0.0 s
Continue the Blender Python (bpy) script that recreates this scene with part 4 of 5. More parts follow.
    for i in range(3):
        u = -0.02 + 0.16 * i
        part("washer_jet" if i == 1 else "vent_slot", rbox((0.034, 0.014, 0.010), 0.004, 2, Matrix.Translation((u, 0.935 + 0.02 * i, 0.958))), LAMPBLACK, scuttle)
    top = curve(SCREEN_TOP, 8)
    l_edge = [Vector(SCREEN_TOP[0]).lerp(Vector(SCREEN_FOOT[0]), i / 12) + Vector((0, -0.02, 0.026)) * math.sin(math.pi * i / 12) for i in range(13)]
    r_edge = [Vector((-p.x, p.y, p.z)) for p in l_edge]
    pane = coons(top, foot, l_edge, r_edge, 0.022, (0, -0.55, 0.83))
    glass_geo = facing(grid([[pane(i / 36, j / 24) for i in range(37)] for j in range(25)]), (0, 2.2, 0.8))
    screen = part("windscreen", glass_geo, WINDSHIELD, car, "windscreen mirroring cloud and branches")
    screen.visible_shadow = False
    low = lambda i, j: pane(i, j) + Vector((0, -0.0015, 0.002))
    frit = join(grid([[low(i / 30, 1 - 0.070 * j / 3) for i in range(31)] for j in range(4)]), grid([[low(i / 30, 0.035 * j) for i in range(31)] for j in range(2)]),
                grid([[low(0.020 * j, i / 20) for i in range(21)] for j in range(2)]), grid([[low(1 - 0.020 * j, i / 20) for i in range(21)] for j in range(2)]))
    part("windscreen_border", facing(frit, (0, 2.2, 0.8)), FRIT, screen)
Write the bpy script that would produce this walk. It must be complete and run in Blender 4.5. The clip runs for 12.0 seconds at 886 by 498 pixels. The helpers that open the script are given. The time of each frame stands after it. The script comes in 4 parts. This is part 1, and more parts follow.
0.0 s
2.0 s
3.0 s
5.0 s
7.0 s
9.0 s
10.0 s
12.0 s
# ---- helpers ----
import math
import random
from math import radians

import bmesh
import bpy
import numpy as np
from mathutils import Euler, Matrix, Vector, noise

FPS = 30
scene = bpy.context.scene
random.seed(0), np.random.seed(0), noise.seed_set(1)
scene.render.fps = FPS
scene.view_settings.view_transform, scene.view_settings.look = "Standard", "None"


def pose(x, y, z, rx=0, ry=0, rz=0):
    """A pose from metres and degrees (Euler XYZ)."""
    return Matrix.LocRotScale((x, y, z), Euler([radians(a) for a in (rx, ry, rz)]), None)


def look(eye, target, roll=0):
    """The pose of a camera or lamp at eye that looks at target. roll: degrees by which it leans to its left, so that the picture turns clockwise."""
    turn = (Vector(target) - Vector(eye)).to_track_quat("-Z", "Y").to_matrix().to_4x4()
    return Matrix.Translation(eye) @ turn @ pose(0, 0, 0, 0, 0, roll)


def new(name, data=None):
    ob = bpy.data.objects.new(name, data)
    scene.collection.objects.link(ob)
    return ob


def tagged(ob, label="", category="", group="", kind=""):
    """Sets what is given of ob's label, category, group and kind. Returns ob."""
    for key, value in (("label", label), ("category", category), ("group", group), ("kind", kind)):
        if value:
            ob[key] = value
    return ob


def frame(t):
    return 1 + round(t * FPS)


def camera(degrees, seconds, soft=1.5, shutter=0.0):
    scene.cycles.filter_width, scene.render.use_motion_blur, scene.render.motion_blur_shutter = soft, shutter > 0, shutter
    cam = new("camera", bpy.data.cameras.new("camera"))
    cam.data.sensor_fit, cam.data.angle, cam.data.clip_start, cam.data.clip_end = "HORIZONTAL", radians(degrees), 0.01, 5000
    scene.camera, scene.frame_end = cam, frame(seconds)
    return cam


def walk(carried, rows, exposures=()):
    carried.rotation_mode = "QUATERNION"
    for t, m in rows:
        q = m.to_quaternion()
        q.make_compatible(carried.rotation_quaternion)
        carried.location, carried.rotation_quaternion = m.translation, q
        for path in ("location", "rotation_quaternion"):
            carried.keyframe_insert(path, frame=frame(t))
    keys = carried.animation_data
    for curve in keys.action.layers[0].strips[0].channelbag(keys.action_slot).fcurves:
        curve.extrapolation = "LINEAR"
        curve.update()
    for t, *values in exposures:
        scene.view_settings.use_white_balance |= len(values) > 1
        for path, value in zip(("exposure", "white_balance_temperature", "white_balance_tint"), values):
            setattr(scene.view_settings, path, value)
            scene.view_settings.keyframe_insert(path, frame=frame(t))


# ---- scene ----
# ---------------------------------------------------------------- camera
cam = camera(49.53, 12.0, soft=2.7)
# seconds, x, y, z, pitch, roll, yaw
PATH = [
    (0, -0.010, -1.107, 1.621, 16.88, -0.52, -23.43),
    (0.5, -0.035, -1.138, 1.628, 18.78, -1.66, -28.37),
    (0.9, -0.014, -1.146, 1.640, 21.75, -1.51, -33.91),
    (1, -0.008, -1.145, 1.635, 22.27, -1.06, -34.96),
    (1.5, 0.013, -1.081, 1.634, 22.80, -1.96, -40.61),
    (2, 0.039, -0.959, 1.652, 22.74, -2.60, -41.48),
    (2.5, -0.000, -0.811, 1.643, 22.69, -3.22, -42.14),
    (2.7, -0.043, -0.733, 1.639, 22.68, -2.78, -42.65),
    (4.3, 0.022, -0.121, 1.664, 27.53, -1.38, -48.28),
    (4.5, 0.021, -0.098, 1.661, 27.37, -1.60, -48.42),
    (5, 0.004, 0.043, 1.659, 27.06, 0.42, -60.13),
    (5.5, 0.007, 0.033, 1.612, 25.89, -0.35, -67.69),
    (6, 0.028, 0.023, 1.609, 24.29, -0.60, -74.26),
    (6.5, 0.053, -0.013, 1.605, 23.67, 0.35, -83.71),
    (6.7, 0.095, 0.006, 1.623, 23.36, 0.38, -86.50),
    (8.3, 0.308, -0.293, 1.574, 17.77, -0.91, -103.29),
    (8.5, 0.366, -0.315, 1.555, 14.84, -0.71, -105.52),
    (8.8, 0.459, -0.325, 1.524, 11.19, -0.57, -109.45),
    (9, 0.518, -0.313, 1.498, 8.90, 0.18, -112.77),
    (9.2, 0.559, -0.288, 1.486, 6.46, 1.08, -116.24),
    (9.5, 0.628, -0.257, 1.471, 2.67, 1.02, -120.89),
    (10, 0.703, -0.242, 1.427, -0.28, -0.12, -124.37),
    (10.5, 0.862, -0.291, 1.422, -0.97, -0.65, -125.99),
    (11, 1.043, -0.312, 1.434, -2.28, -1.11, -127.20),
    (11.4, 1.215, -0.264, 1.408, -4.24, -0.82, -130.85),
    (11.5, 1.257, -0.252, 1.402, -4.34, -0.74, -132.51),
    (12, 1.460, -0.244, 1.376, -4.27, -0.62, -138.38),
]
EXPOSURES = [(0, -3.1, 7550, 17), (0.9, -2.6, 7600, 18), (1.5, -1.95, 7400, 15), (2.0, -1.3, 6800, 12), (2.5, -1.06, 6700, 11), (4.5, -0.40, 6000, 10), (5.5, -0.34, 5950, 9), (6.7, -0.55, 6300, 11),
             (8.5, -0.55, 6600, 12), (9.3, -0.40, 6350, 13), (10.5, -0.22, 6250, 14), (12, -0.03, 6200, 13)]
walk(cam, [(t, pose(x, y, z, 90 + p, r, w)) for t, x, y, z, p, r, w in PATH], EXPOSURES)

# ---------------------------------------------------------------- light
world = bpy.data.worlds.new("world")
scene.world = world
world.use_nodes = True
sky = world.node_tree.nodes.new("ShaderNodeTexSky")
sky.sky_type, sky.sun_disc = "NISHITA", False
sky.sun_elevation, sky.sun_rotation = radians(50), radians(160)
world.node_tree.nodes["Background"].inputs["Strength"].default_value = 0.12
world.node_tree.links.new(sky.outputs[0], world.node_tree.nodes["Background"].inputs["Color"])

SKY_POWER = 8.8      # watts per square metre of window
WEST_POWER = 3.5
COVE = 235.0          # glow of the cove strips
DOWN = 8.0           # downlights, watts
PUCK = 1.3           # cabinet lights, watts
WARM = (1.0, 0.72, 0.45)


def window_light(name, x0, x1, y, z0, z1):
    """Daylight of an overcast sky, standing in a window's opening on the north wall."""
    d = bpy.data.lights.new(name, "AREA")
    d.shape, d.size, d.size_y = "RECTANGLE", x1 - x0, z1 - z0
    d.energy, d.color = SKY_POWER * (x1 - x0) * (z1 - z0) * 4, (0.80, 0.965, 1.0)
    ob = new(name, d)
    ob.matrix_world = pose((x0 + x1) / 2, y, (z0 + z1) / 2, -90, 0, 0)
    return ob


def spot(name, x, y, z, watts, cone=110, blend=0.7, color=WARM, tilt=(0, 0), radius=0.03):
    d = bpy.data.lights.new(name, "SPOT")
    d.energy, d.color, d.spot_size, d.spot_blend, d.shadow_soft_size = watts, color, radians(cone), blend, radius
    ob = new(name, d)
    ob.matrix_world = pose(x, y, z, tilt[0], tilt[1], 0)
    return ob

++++

— Given problem —
Write out again, exactly, the lines from the start of the entries up to and including the one with "scene.render.fps = FPS". Nothing else belongs in the reply.

— Result —
0.0 s
Continue the Blender Python (bpy) script that recreates this scene with part 4 of 5. More parts follow.
    for i in range(3):
        u = -0.02 + 0.16 * i
        part("washer_jet" if i == 1 else "vent_slot", rbox((0.034, 0.014, 0.010), 0.004, 2, Matrix.Translation((u, 0.935 + 0.02 * i, 0.958))), LAMPBLACK, scuttle)
    top = curve(SCREEN_TOP, 8)
    l_edge = [Vector(SCREEN_TOP[0]).lerp(Vector(SCREEN_FOOT[0]), i / 12) + Vector((0, -0.02, 0.026)) * math.sin(math.pi * i / 12) for i in range(13)]
    r_edge = [Vector((-p.x, p.y, p.z)) for p in l_edge]
    pane = coons(top, foot, l_edge, r_edge, 0.022, (0, -0.55, 0.83))
    glass_geo = facing(grid([[pane(i / 36, j / 24) for i in range(37)] for j in range(25)]), (0, 2.2, 0.8))
    screen = part("windscreen", glass_geo, WINDSHIELD, car, "windscreen mirroring cloud and branches")
    screen.visible_shadow = False
    low = lambda i, j: pane(i, j) + Vector((0, -0.0015, 0.002))
    frit = join(grid([[low(i / 30, 1 - 0.070 * j / 3) for i in range(31)] for j in range(4)]), grid([[low(i / 30, 0.035 * j) for i in range(31)] for j in range(2)]),
                grid([[low(0.020 * j, i / 20) for i in range(21)] for j in range(2)]), grid([[low(1 - 0.020 * j, i / 20) for i in range(21)] for j in range(2)]))
    part("windscreen_border", facing(frit, (0, 2.2, 0.8)), FRIT, screen)
Write the bpy script that would produce this walk. It must be complete and run in Blender 4.5. The clip runs for 12.0 seconds at 886 by 498 pixels. The helpers that open the script are given. The time of each frame stands after it. The script comes in 4 parts. This is part 1, and more parts follow.
0.0 s
2.0 s
3.0 s
5.0 s
7.0 s
9.0 s
10.0 s
12.0 s
# ---- helpers ----
import math
import random
from math import radians

import bmesh
import bpy
import numpy as np
from mathutils import Euler, Matrix, Vector, noise

FPS = 30
scene = bpy.context.scene
random.seed(0), np.random.seed(0), noise.seed_set(1)
scene.render.fps = FPS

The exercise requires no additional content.